There is hope, but not for us.
Was it a wild horse?
There is hope, but not for us.
People have a romantic view of wild horses. Not helping is the fact that wild horses are mentioned in popular and well known Rolling Stones and U2 songs. So a lot of people want to protect them...probably getting teary eyed about it as they eat their chicken subs.
I just saw one of those PETA shock videos earlier this evening, where workers were outright abusing Turkeys (the turkeys were stomped, kicked, punched, and worse) and to me, those are the sorts of things that really put things in perspective. If a wild horse is killed a painless death (with one of those bolt guns you saw in No Country for Old Men) then I'd be fine having horses die all day long.

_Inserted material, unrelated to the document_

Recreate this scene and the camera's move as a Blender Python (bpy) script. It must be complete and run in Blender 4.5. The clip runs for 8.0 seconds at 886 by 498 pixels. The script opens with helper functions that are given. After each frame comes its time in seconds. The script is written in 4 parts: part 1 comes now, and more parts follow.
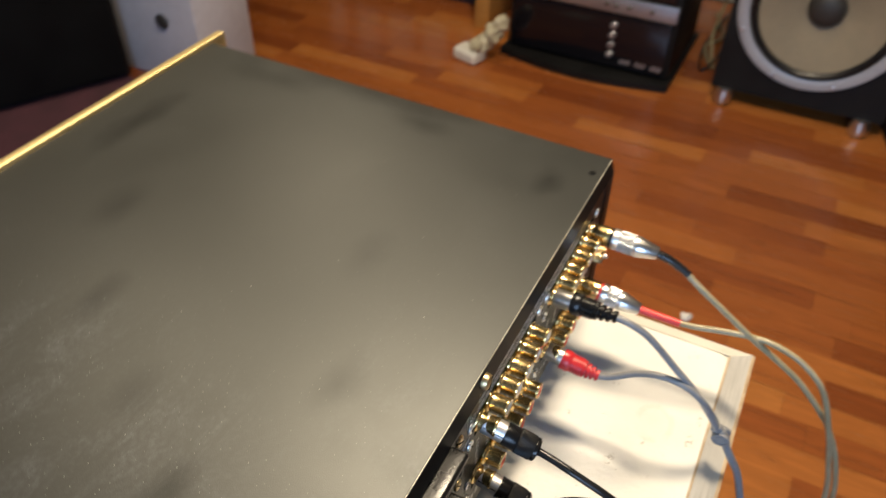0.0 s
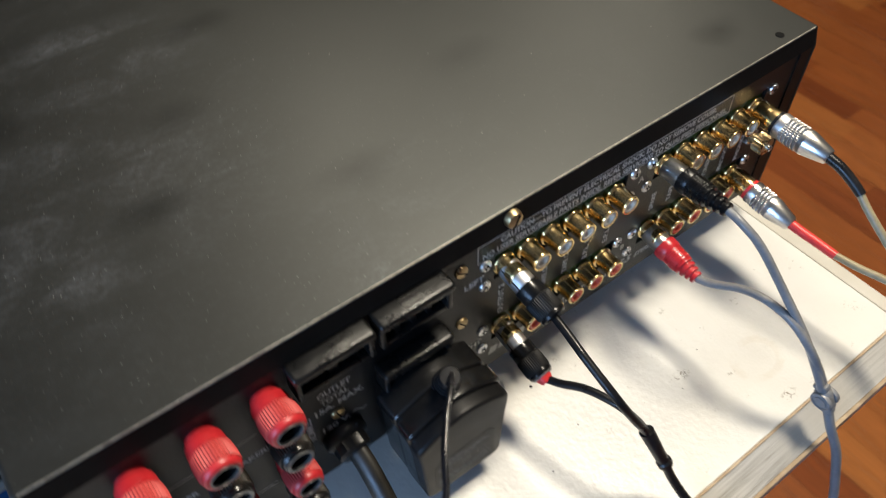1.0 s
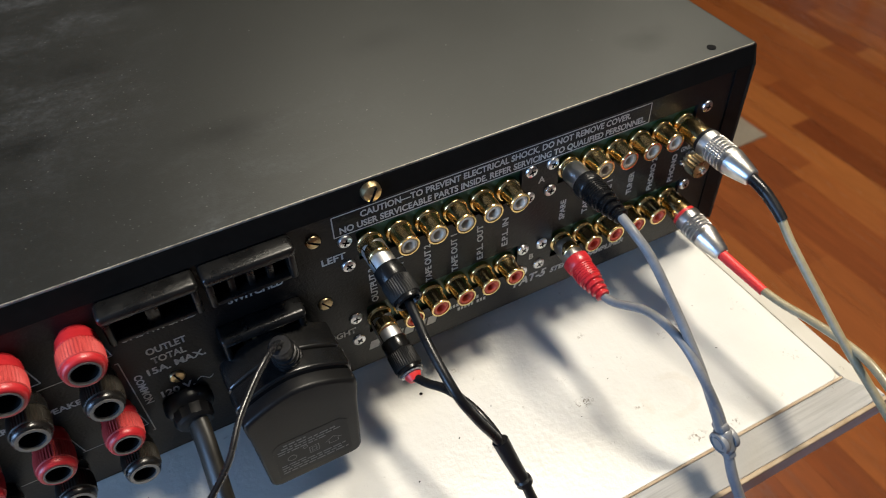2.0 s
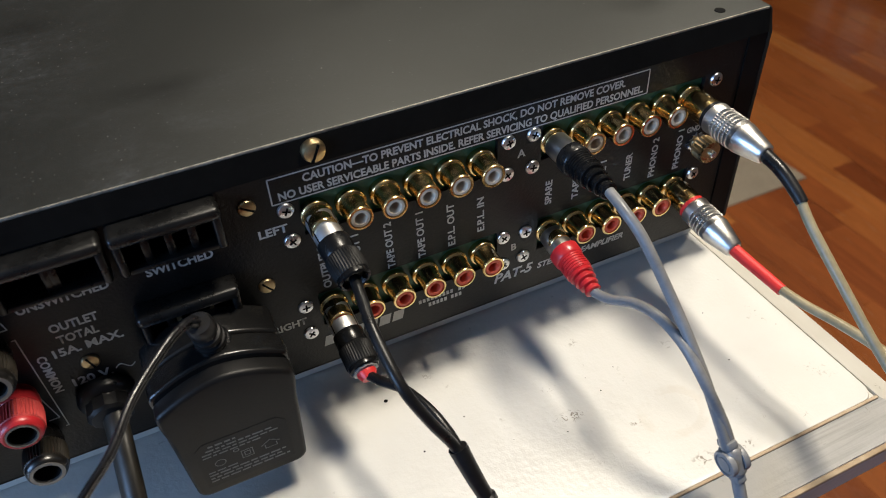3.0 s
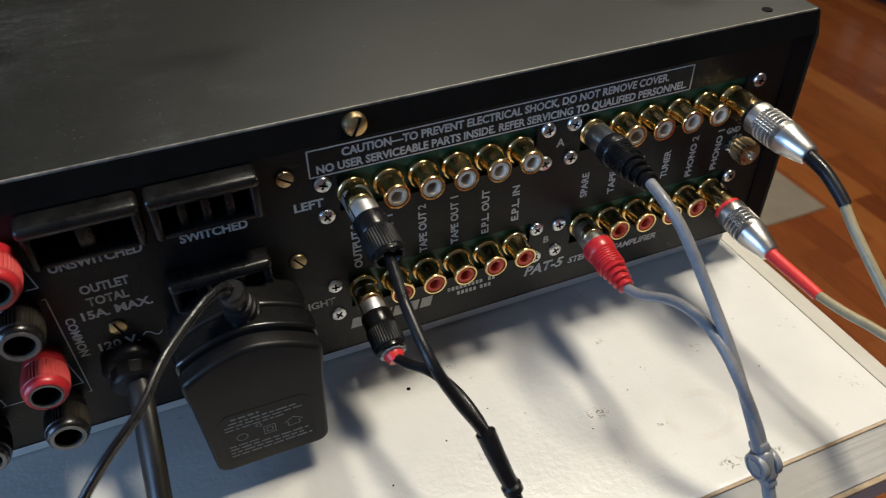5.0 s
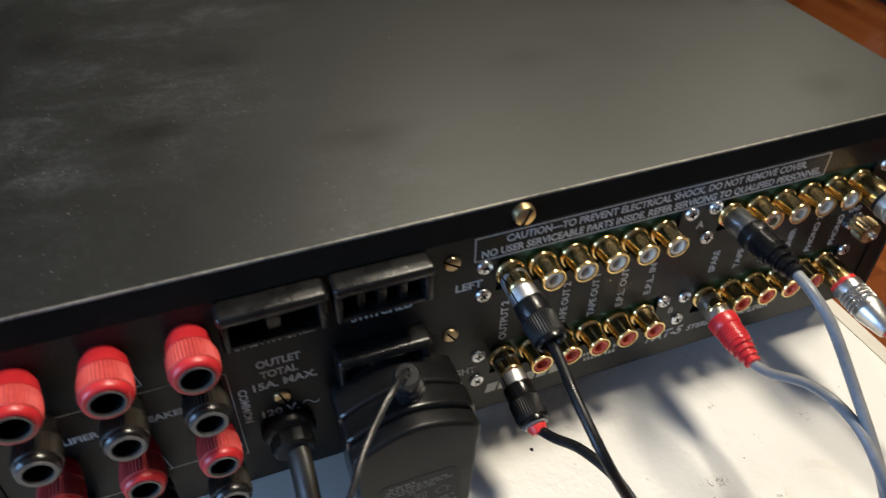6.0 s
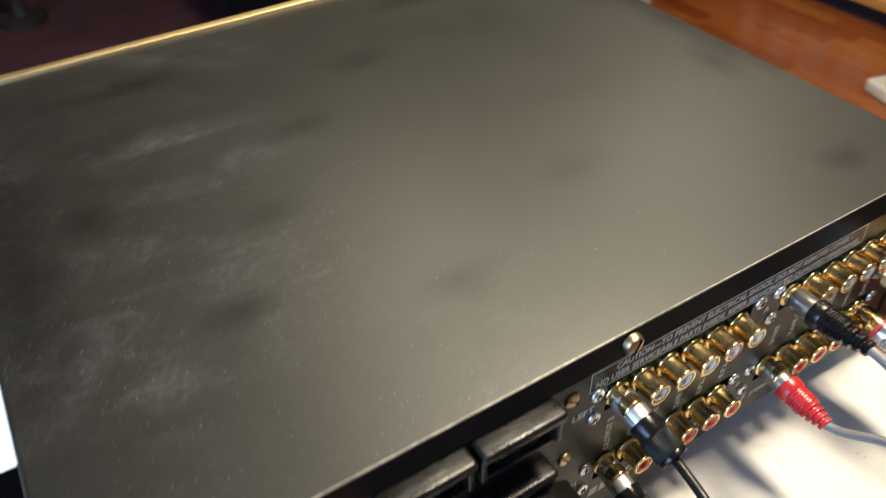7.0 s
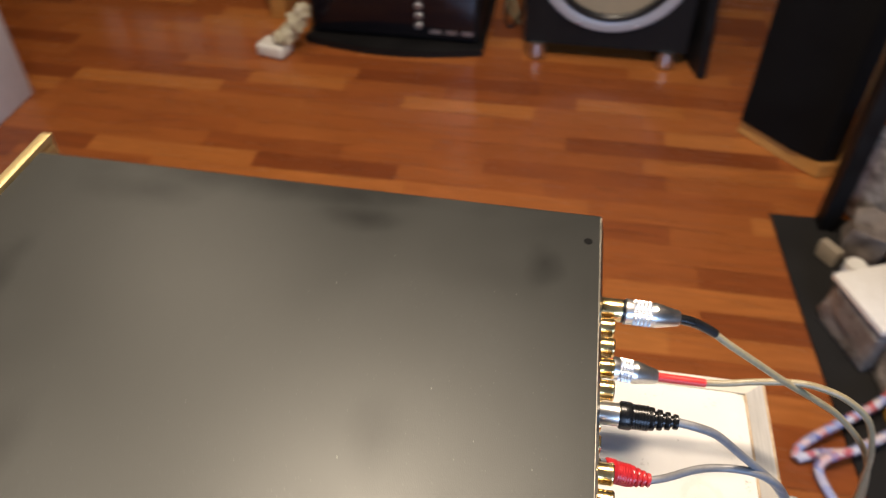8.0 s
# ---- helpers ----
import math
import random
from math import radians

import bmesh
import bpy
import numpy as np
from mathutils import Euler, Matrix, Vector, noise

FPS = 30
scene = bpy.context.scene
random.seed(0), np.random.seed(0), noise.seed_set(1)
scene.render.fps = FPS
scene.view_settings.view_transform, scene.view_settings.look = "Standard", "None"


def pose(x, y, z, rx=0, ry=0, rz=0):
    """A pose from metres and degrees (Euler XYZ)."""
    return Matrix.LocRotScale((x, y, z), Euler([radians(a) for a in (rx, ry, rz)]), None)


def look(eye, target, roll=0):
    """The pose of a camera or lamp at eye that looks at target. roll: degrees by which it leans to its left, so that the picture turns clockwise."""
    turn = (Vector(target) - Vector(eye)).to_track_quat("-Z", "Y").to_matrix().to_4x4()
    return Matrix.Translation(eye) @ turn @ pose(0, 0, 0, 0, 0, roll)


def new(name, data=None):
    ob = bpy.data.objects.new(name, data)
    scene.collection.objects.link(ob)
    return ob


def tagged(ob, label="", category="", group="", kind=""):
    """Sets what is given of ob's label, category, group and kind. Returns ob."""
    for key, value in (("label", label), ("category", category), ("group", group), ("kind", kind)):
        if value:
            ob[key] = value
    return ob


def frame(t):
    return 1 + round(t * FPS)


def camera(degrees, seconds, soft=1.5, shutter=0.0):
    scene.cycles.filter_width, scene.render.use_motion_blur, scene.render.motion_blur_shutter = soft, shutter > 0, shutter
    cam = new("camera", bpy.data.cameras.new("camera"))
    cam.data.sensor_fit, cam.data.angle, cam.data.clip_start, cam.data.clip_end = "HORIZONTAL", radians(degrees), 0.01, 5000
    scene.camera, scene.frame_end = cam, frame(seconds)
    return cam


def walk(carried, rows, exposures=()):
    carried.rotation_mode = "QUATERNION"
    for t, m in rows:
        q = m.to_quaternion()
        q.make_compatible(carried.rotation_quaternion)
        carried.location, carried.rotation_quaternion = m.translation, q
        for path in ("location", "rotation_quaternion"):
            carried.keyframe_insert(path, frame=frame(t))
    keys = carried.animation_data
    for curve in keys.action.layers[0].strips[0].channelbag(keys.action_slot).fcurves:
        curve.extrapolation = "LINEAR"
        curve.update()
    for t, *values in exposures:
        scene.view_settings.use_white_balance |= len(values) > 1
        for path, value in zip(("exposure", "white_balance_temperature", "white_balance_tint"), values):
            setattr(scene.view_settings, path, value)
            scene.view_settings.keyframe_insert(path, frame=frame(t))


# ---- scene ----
cam = camera(60.1, 8.0, 1.0, 0.33)
cam.data.dof.use_dof, cam.data.dof.focus_distance, cam.data.dof.aperture_fstop = True, 0.265, 19.0
PATH = [
    (0, (-0.009, -0.073, 1.208), (1.34, 0.599, -0.107), 1.0),
    (0.3, (0.023, -0.068, 1.186), (1.188, 0.7, -0.247), 1.4),
    (0.5, (0.036, -0.073, 1.179), (1.072, 0.754, -0.318), 0.1),
    (1, (0.054, -0.132, 1.161), (0.797, 0.916, -0.371), -2.0),
    (1.5, (0.086, -0.172, 1.143), (0.755, 0.968, -0.357), -0.9),
    (1.7, (0.098, -0.184, 1.141), (0.754, 1.007, -0.325), -1.1),
    (2.8, (0.132, -0.187, 1.087), (0.73, 1.197, -0.227), -3.8),
    (3, (0.137, -0.187, 1.086), (0.729, 1.199, -0.229), -3.2),
    (3.5, (0.138, -0.193, 1.077), (0.723, 1.206, -0.228), -2.9),
    (4, (0.141, -0.191, 1.077), (0.725, 1.216, -0.219), -2.3),
    (4.2, (0.14, -0.192, 1.075), (0.719, 1.221, -0.217), -2.1),
    (5.3, (0.119, -0.183, 1.079), (0.691, 1.241, -0.203), -0.3),
    (5.5, (0.111, -0.178, 1.083), (0.675, 1.242, -0.208), 0.2),
    (6, (0.088, -0.159, 1.104), (0.654, 1.248, -0.2), 0.9),
    (6.5, (0.063, -0.144, 1.121), (0.634, 1.267, -0.176), -0.0),
    (7, (0.046, -0.11, 1.143), (0.814, 1.2, -0.159), -2.2),
    (7.3, (0.046, -0.074, 1.163), (1.055, 1.054, -0.144), -1.9),
    (7.5, (0.045, -0.042, 1.172), (1.259, 0.861, -0.136), -1.1),
    (7.65, (0.056, -0.024, 1.178), (1.350, 0.700, -0.152), -1.1),
    (7.8, (0.065, -0.002, 1.187), (1.444, 0.51, -0.168), -1.0),
    (8, (0.072, 0.029, 1.199), (1.512, 0.271, -0.169), -0.1),
]
EXPOSURE = [(0, -0.06, 7400, 10), (0.5, -0.34, 6800, 9), (1.0, -0.32, 6350, 8), (1.5, -0.28, 6250, 8), (3.0, -0.38, 6250, 9), (3.5, -0.38, 6250, 9), (4.2, -0.38, 6200, 8), (5.5, -0.68, 6200, 8), (6.0, -0.30, 6350, 8), (6.5, 0.08, 6450, 9), (7.0, 0.14, 6950, 10), (7.5, 0.12, 7600, 12), (8.0, -0.03, 7000, 16)]
walk(cam, [(t, look(eye, target, roll)) for t, eye, target, roll in PATH], EXPOSURE)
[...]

From what I've read, the people who work in factory farms get desensitized pretty quickly to animal's pain, they sort of have to to do their job, so it's sort of a recipe for disaster in the first place. It's like the Stanford Prison Experiment, where you put people in certain circumstances, and they're going to act a certain way. Imagine spending all day killing turkeys. It's not such a stretch any longer to start torturing them. One guy got scratched by a turkey and lost his temper and took a broom and forced it into the turkey.
I sweat premarin...
They shoot horses, don't they?
People are the ultimate spectacle.
And the most dangerous game!
There is hope, but not for us.
That song was in Silence of the Lambs, yes?




Also, horse meat shouldn't be illegal.